■ JOB ■
The listing below should be printed exactly, every line of it. Skip the pictures.

■ RAW DATA ■
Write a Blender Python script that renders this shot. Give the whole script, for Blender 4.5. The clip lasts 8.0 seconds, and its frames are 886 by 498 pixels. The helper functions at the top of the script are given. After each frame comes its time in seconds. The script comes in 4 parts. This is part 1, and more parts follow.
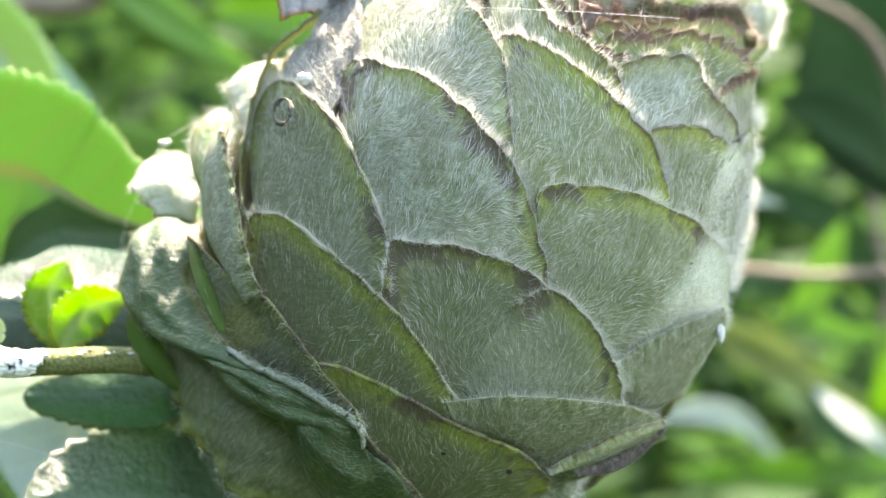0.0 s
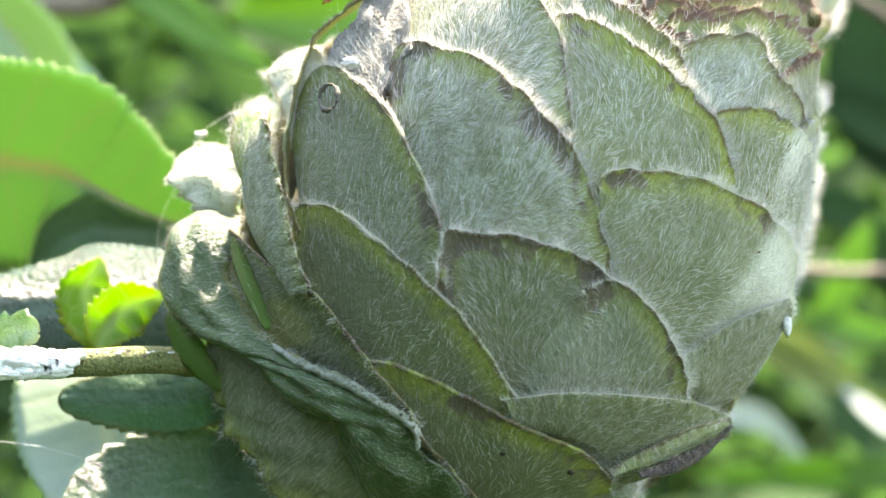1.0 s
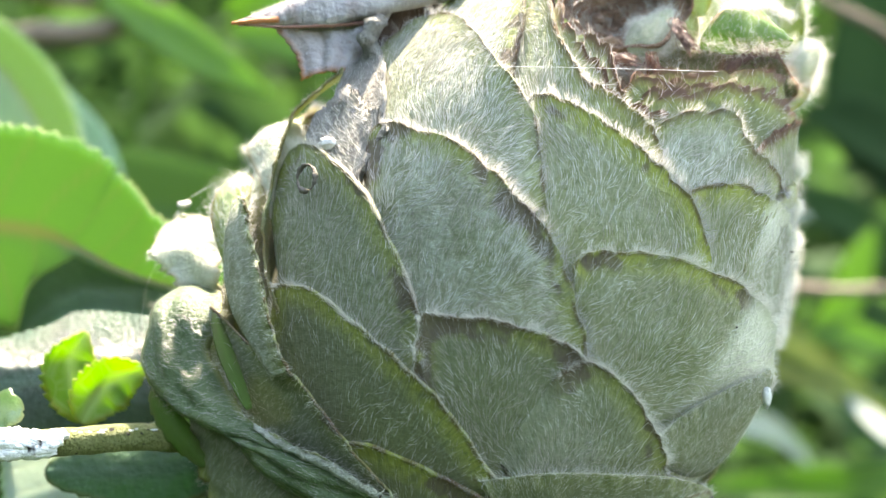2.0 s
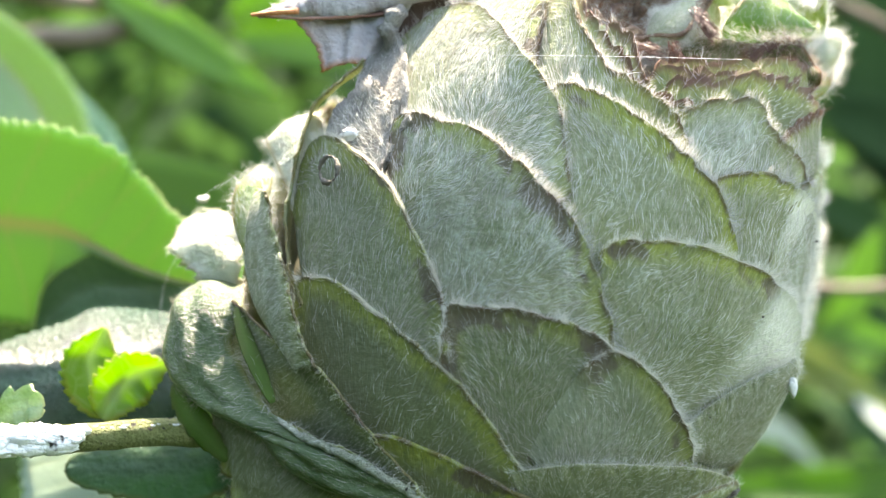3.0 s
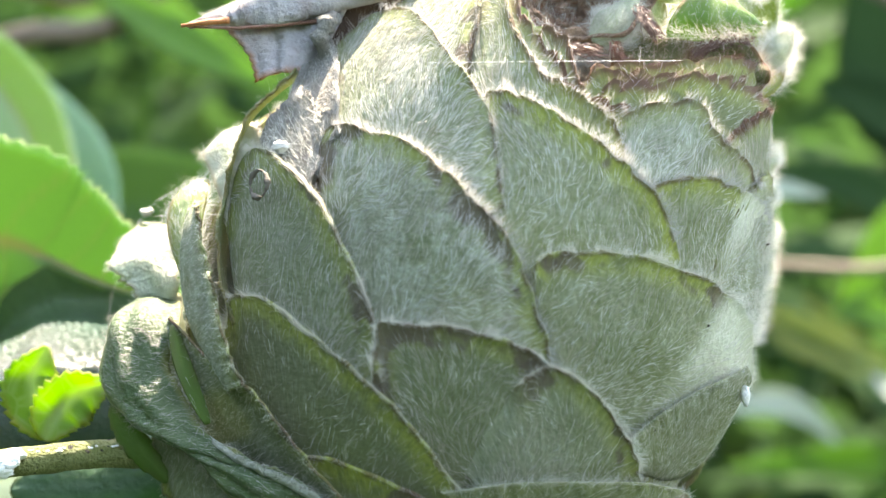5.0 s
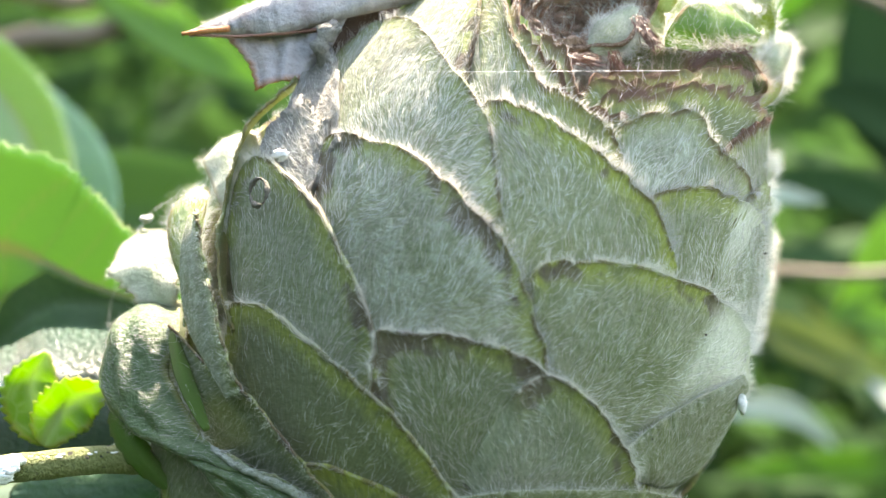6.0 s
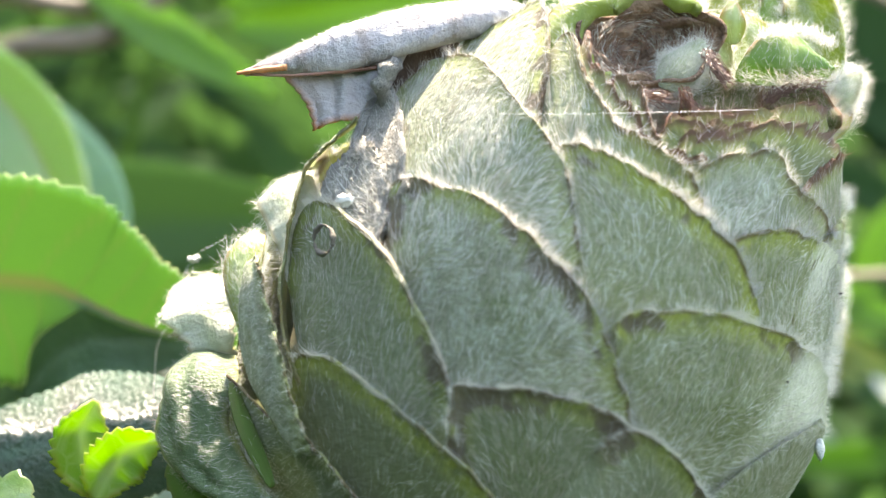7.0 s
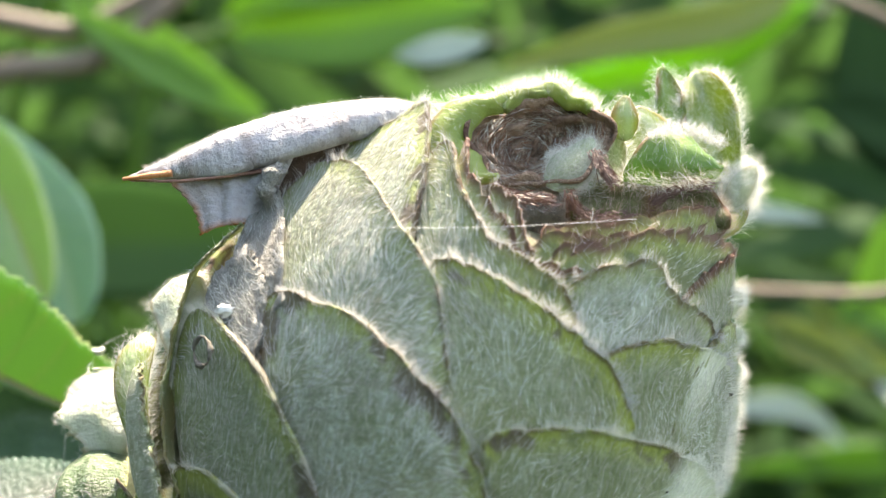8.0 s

■ CORRECT RESPONSE ■
Write a Blender Python script that renders this shot. Give the whole script, for Blender 4.5. The clip lasts 8.0 seconds, and its frames are 886 by 498 pixels. The helper functions at the top of the script are given. After each frame comes its time in seconds. The script comes in 4 parts. This is part 1, and more parts follow.
0.0 s
1.0 s
2.0 s
3.0 s
5.0 s
6.0 s
7.0 s
8.0 s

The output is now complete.